In the fall of 1990, Harjo returned home to the University of New Mexico, after most recently teaching at the University of Arizona. At UNM she is a tenured professor in the Creative Writing Program of the Department of English.

Harjo continues to be a prolific and eclectic artist. Her recent works include a screenplay, "When We Used to Be Humans," that is "looking for production money" and a collection of poems entitled In Mad Love and War published by Wesleyan University Press. This collection has won five awards in the past year, including the Poetry Society of America's William Carlos Williams Award.

Works in progress include a book of her own poetry and stories entitled The Field of Miracles, an anthology of Native women's writing entitled Reinventing the Enemy's Language to be published by the University of Arizona Press in 1993, and a music project. (Harjo, who plays tenor and soprano saxophone, is putting together a band.)

Native American writer Leslie Marmon Silko has been a strong influence on her. "She is a friend, a mentor, and a good story-teller," says Harjo. "She was one of the first Native writers I had ever read or met, and her work helped me see what American literature could mean to me, to other Native people, and to other Americans."

Throughout her studies, Harjo sought out works by Native, African-American, and Latin American writers. "Their work turned me on to poetry," she recalls. "I found their poetry wasn't divorced from the people, unlike so much of the poetry that is usually studied.

"Today, just about everything inspires me to continue writing. My grand-daughter inspires me to think about the future. I have intense dreams and visions that inspire me.

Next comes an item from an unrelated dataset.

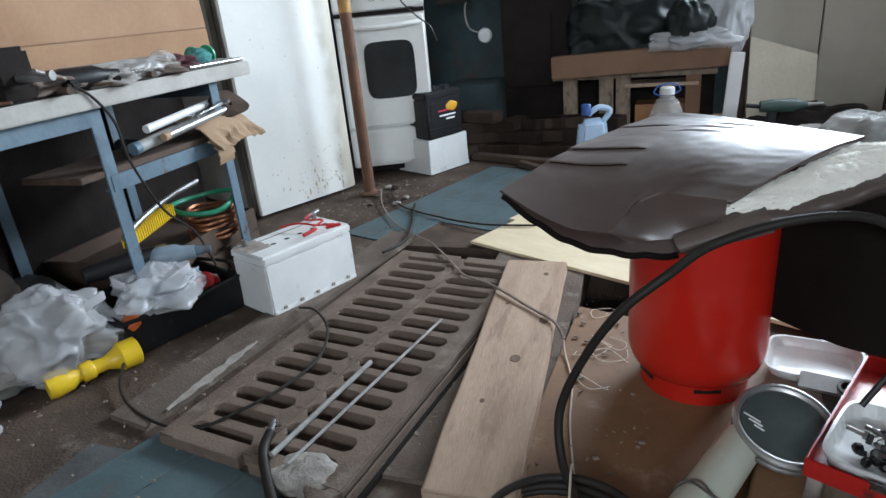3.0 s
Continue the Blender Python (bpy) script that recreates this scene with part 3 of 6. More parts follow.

And I have an amazement for survival that keeps me writing."

Five of Harjo's poems are included in the Heath Anthology of American Literature. "We [contemporary poets] are inventing our own poetic forms," she observes, "and these should take their place alongside traditional European forms in the study of literature. Not to include new forms is simply cultural arrogance."

In tribal cultures, she explains, a poet is considered a truth-teller. "I hope readers see me as such a truth-teller, someone who takes part in revitalizing cultures, in giving back life and excitement. I hope reading my work will help students give value to their own voices."

Judith Ortiz Cofer

A Puerto Rican educated in the United States, Judith Ortiz Cofer says she learned her craft from such writers as Isaac Bashevis Singer, Eudora Welty, William Faulkner, and Flannery O'Connor. "As a child I learned to read Spanish mainly from popular novels in my mother's library," she recalls. "I had no Puerto Rican authors who wrote in English to look to as models. When I finally read Gabriel García Márquez in Spanish it was like an explosion in my brain. I felt I was able to write, in English, about my Puerto Rican roots.

"I have had a story-telling impulse since I was a child," she continues. "After I read all the fables and fairy tales in the library, I made up my own fairy tales. After I began work as a college English teacher and my daughter was in school, I began writing for publication.

"I write only in English, my `literary language,' but I've been told I write `with a Spanish accent.' I speak and write vernacular Spanish, and my work hasn't yet been translated into Spanish."

Ortiz Cofer is currently touring the United States, lecturing at colleges about her poetry and novel, The Line of the Sun (University of Georgia Press, 1989). Beginning in January of 1992 she will be a visiting assistant professor of English at the University of Georgia, where she will teach creative writing and American literature.

Since publication of the Heath Anthology of American Literature, which includes five of her poems, Ortiz Cofer has published a collection of her essays and poems, Silent Dancing: A Partial Remembrance of a Puerto Rican Childhood (Arte Publico Press, 1990). Currently, she is working on a book of poetry and prose entitled Love in America and a novel, which is progressing slowly because of her busy lecturing schedule.

The continuities between teaching literature and writing are always present in her thoughts about her work. "I always thought there was a certain irony that I, as a Puerto Rican woman, had to teach the old literary canon of mostly white men. I felt there had to be a way to close the racial and gender gaps for my students.

"Just as language is a growing, organic thing, so is literature, but we have failed to accept the changes as rapidly in literature. We as teachers have to close this time lag."

She sees her own writing as an attempt to close the gaps. "For me writing is self-discovery. I recreate my heritage through my work and put fragments of my life together into a coherent whole. My work reports on the universe as I see it for today's readers. Students who read my work can determine whether it is valid for their experience, and teachers who teach it can help decide whether it will become enduring literature."

Her foremost concern remains reaching today's readers. "Because I missed Puerto Rican role models as a young reader," she concludes, "I hope students can identify with my experiences in what they read. Beyond that, I hope my work will pass the test as lasting literature."